From January until March this year alone, 20 Philippine pangolins have been confiscated from a trafficker in Palawan and three more retrieval incidents of smuggled pangolins took place in Luzon, it said.
“While the rise in pangolin seizures speaks to successful enforcement action, it is also deeply alarming news for this rare animal,” Traffic senior communications officer Elizabeth John said in a statement.
“With pressure continuing to mount, the only hope for the Philippine Pangolin is by stamping out the illegal trade through thorough investigations into poaching and trafficking cases, more prosecutions and solid convictions of traffickers,” John added.

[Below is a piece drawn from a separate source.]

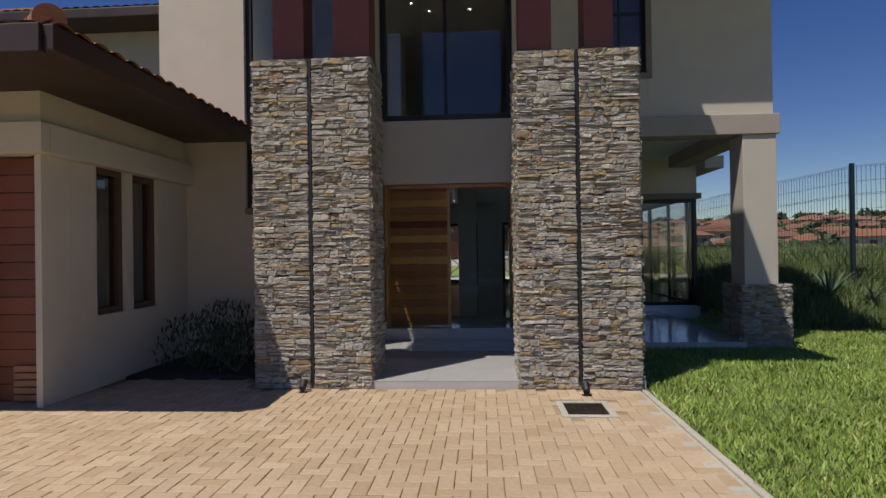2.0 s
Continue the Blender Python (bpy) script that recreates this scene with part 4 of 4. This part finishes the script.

Authorities also confiscated over 10 tons of frozen Sunda Pangolins Manis javanica from a vessel that crashed into the Tubbataha Reefs Natural Park in 2013.
The authors of the study cited the lack of investigations, few successful arrests and prosecutions, and low penalties as among the greatest challenges in efforts to curb pangolin trafficking in the Philippines.
The first conviction of pangolin traffickers outside Palawan occurred only in July 2019 when a court in Cavite sentenced three traffickers to three months in jail and a P20,000 or US$394 fine each for illegally transporting 10 pangolins.
Last month, the Department of Environment and Natural Resources (DENR) called for the amendment of the Republic Act 9147, or the Wildlife Resources Conservation and Protection Act of 2001 as culprits appear undeterred by the punishments provided under the law.
Currently, the highest penalties are imposed on those guilty of killing critically endangered wildlife—jail term of six years and one day to 12 years and/or payment of fine ranging from ₱100,000 to ₱1 million.
For hunting and trading, the penalty ranges from two to four years of imprisonment and/or fine of ₱30,000 to ₱300,000 for hunting and ₱5,000 to ₱300,000 for trading wildlife.
For the mere transport of wildlife, the penalty is six months to one-year imprisonment and/or ₱50,000 to ₱100,000 fine.